All that is preface to say that Robert Patrick is now my favorite Disney Dad. This movie is flawed; the fantasy part of the story, I think, is not carried off, but it finds success in examining unusual areas of growing up, and so is worthwhile. The paternal scene near the end in which Patrick's dad arrives in the nick of time, not to save his son, but to provide the needed comfort and wisdom, is a lovely one.
I love Patrick in this. His subtlety of expression and what I'm calling his "communicative stoicism" have reached an acme of perfection here.

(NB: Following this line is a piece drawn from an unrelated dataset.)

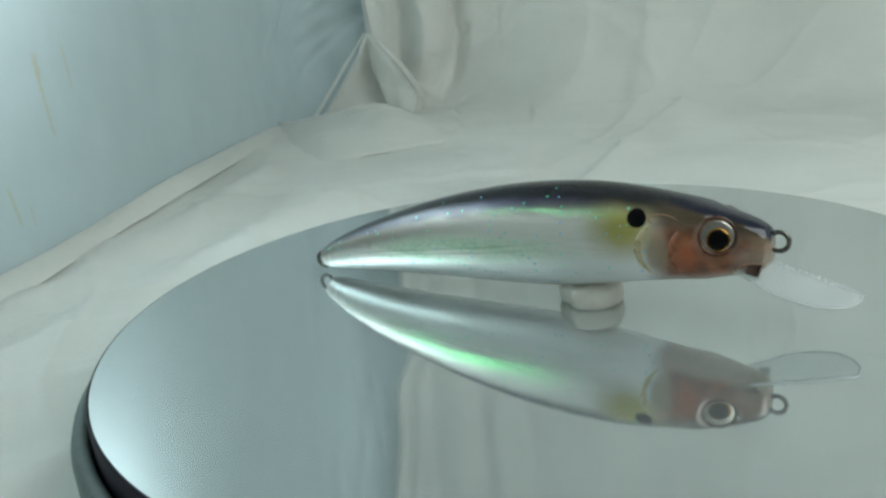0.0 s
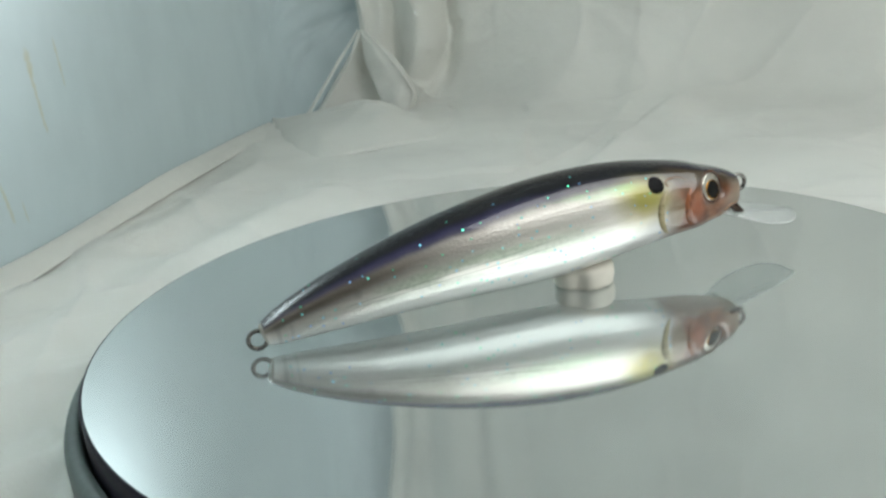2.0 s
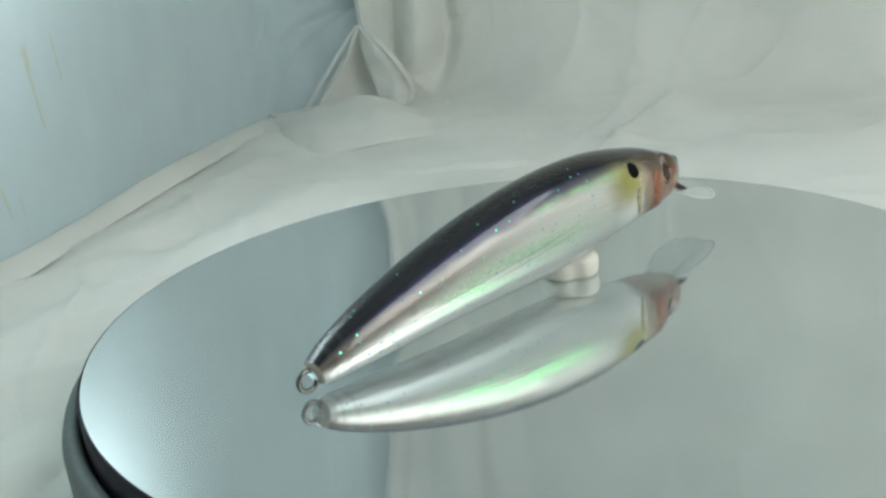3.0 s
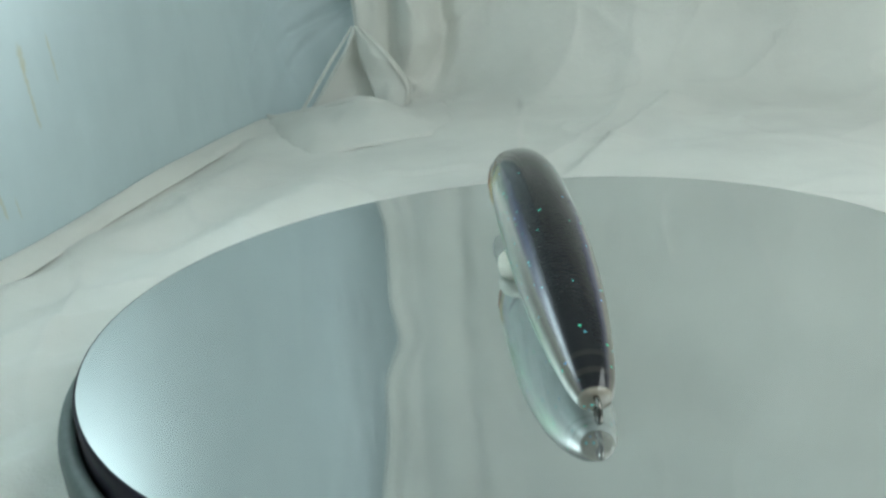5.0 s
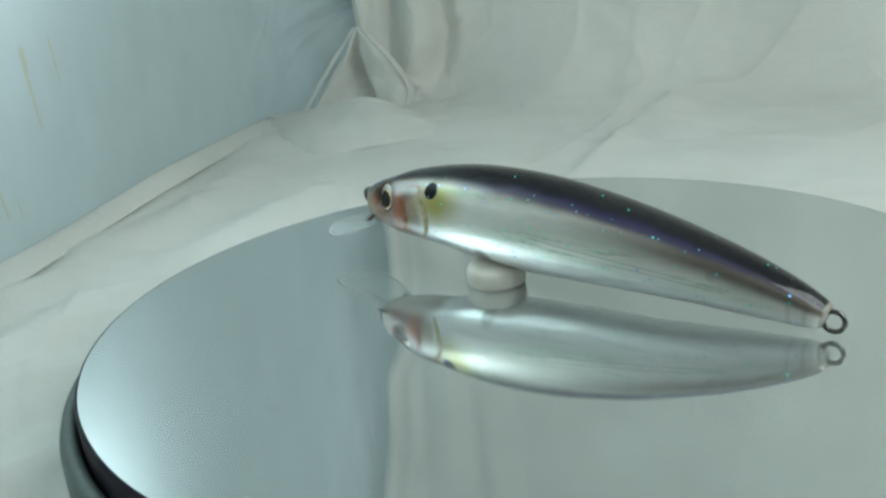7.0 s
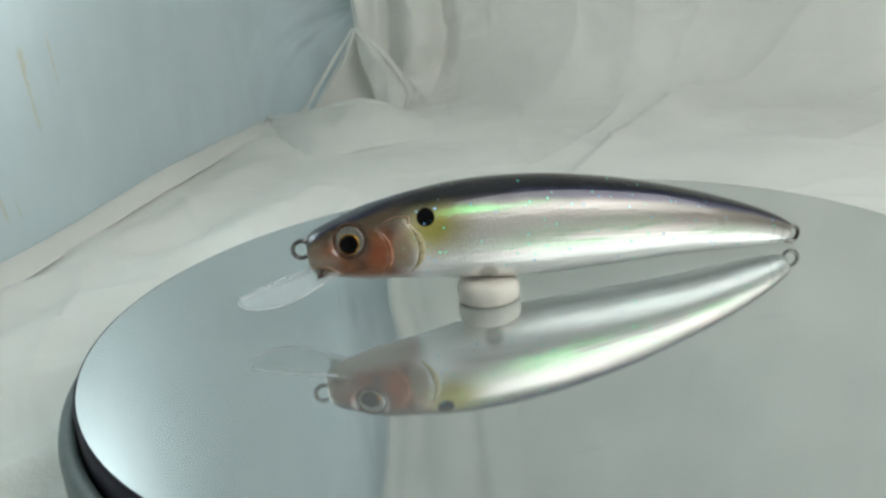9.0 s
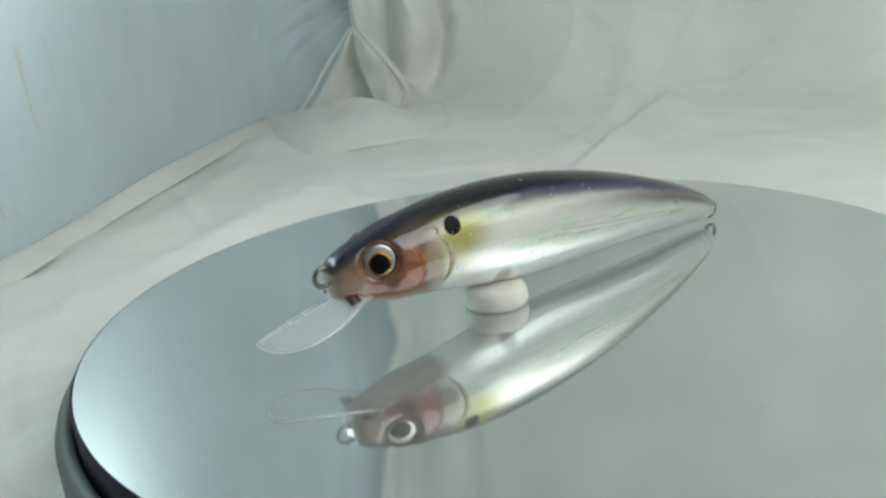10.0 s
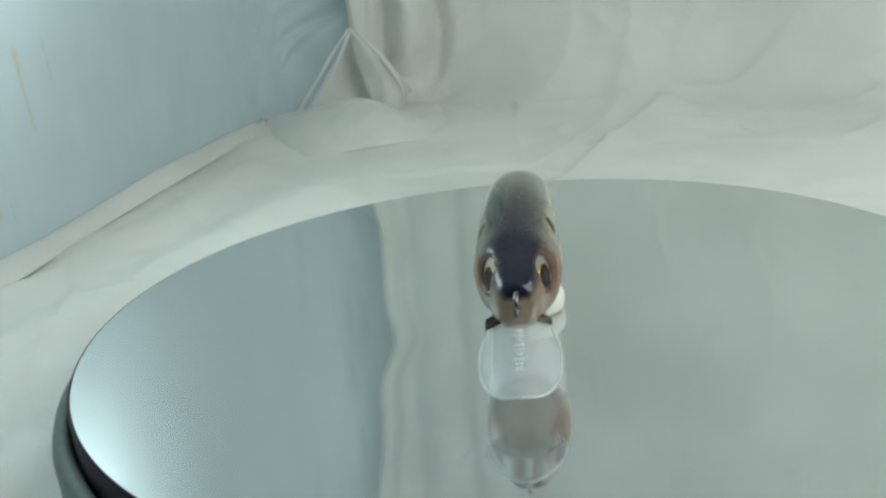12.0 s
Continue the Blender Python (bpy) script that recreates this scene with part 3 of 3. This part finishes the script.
        col = m.mix(m.math("MULTIPLY", near, 0.30), col, (0.20, 0.20, 0.16))
    tail = m.step(u0, 0.085, 0.05)
    bands = m.math("MULTIPLY", tail, m.step(m.math("SINE", m.math("MULTIPLY", u0, 230.0)), 0.2, 0.9))
    col = m.mix(m.math("MULTIPLY", bands, 0.18), col, (0.11, 0.10, 0.08))
    col = m.mix(m.step(u0, 0.0125, 0.0085), col, (0.38, 0.35, 0.29))
    shiny = m.math("MULTIPLY", m.math("MULTIPLY", m.step(v, 0.88, 0.66), m.math("MULTIPLY", m.step(u0, 0.80, 0.70), m.step(u0, 0.010, 0.03))), m.math("SUBTRACT", 1.0, spot))
    m.set(Base_Color=col, Metallic=m.math("MULTIPLY", shiny, 0.76), Roughness=0.36, Specular_IOR_Level=m.math("MULTIPLY_ADD", m.math("MAXIMUM", spot, m.step(v, 0.78, 0.91)), -0.45, 0.5), Coat_Weight=m.math("MULTIPLY_ADD", m.math("ADD", m.math("MULTIPLY", spot, 0.95), m.math("MULTIPLY", head, 0.12), clamp=True), -1.0, 1.0), Coat_Roughness=m.math("MULTIPLY_ADD", m.step(u0, 0.80, 0.86), -0.04, 0.07), Coat_IOR=1.55)
    # pearl foil: long brushed scales under the clear coat
    scales = m.noise(m.mapped(g, (250, 250, 1400)), 1.0, 2)
    cells = m.node("ShaderNodeTexVoronoi", feature="F1")
    m.link(m.mapped(g, (1300, 1300, 1900)), cells.inputs["Vector"])
    cells.inputs["Scale"].default_value = 1.0
    bony = m.math("MULTIPLY", m.noise(g, 420.0, 2), m.math("MULTIPLY", m.step(u0, 0.83, 0.88), 5.0))
    m.set(Normal=m.bump(m.math("ADD", bony, m.math("ADD", scales, m.math("MULTIPLY", cells.outputs["Distance"], 0.7))), 0.20, 0.0003))
    m.set(Coat_Normal=m.bump(m.noise(g, 420.0, 1), m.math("MULTIPLY", m.step(u0, 0.83, 0.88), 0.07), 0.0012))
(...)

Black Waters of Echo's Pond: (2009. dir: Gabriel Bologna) In the olden days, actors used to learn their chops on soap operas. Nowadays, and probably following a tradition inspired by the unique and beguiling Roger Corman (who, by the way, gave Robert Patrick his start in the business), the kids learn to act by taking part in this kind of horror film: the kind where there's an intent to party in a secluded place, the outward supernatural plays on the inward human weakness, and various stripes of mayhem ensue.
This is a bad movie, but certainly not the worst of its kind, because about half of the kids are decent actors, and some care went into things like the dark, velvety color scheme. The violence gets pretty gross, and the plot is ridiculous. We start with the opening of a Turkish tomb in the 1920s, -- I guess it's supposed to be reminiscent of Howard Carter and the folks who originally looked in on King Tut. This bunch, though, are hoity-toity English idiots who find an ancient "map" with instructions to build a board-game (you heard me) through which Pandaemonium, the Realm of Pan, will manifest. These are fully grown adults, you understand; probably archeologists, considering the context. Let's build the game! they cry. We must build it! and, by the time the Lord Carnarvon figure, who financed the whole shebang, enters onto the scene (somehow it's all transported to a private island off Maine now), everyone is murdered, but the "game" has been hidden, so that NO ONE WILL EVER FIND IT!
You know what that means. Anyway, the kids play the game, la la la, it summons the devil not through possession but by poking into annoyed wakefulness the personal devils carried within each of them. Bloodshed, mayhem, carnal lusts. When they're really lost, the eyes turn big and black. When did that become the accepted norm in horror films? I think it was in From Hell that I first saw it, but maybe it started earlier than that.
In any case, as usual, Robert Patrick is the great thing about this movie. He is the curmudgeonly caretaker who totes a shotgun and spends his time killing deer and dragging lobsters up out of the sea. He swills his vodka straight from the bottle and has a twinkle in his eye while he tells sanguinary histories of the island to creep the kids out.
And, like so many Robert Patrick movies, the only compelling reason to watch this is if you're looking to experience his entire oeuvre.